▶ _DATA EXTRACT_:
■ ■ ■ ■ ■ ■ ■

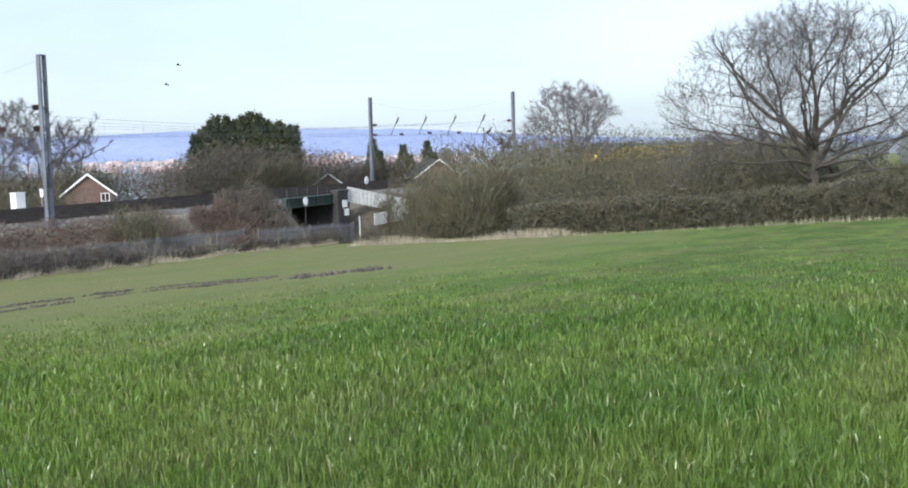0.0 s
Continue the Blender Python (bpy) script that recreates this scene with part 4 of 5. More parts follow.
hedge("verge_brambles", [(7.0, 42.0, 0.3), (10, 42.0, 0.42), (15.5, 42.0, 0.5), (24, 42.0, 0.4)], 0.8, 0, 0, 6000, M_TWIG_DEEP, "dark brambles before the fence", 162, 0.011)
hedge("verge_brambles", [(22, 41.9, 0.7), (30, 41.9, 1.2), (38, 41.9, 1.4), (44, 41.9, 1.2), (47.5, 41.9, 0.5)], 1.1, 0, 0, 17000, M_TWIG_GREY, "brown brambles along the fence", 62, 0.011)
hedge("verge_brambles", [(50, 41.9, 0.5), (56, 41.9, 0.6), (64, 41.9, 0.7), (72, 40.5, 1.3)], 1.0, 0, 0, 9000, M_TWIG, "brown brambles along the fence", 63, 0.011)
scrub("bank_bush", 76.8, 80.5, 43.0, 45.4, 0.9, 1.5, 6000, M_TWIG_DARK, "dark low bush on the lane bank", 158, 0.014, 5, length=0.6)
scrub("far_bank_scrub", 66, 84, 64.5, 72, 2.6, 4.0, 26000, M_TWIG_DARK, "dark bare scrub behind the railway", 63, 0.022, 12, length=1.0)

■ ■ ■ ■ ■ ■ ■

Starting with the line that contains "Continue the Blender", return each line through the last one of the data above, exactly as written and nothing more.

▶ _EXPECTED ANSWER_:
Continue the Blender Python (bpy) script that recreates this scene with part 4 of 5. More parts follow.
hedge("verge_brambles", [(7.0, 42.0, 0.3), (10, 42.0, 0.42), (15.5, 42.0, 0.5), (24, 42.0, 0.4)], 0.8, 0, 0, 6000, M_TWIG_DEEP, "dark brambles before the fence", 162, 0.011)
hedge("verge_brambles", [(22, 41.9, 0.7), (30, 41.9, 1.2), (38, 41.9, 1.4), (44, 41.9, 1.2), (47.5, 41.9, 0.5)], 1.1, 0, 0, 17000, M_TWIG_GREY, "brown brambles along the fence", 62, 0.011)
hedge("verge_brambles", [(50, 41.9, 0.5), (56, 41.9, 0.6), (64, 41.9, 0.7), (72, 40.5, 1.3)], 1.0, 0, 0, 9000, M_TWIG, "brown brambles along the fence", 63, 0.011)
scrub("bank_bush", 76.8, 80.5, 43.0, 45.4, 0.9, 1.5, 6000, M_TWIG_DARK, "dark low bush on the lane bank", 158, 0.014, 5, length=0.6)
scrub("far_bank_scrub", 66, 84, 64.5, 72, 2.6, 4.0, 26000, M_TWIG_DARK, "dark bare scrub behind the railway", 63, 0.022, 12, length=1.0)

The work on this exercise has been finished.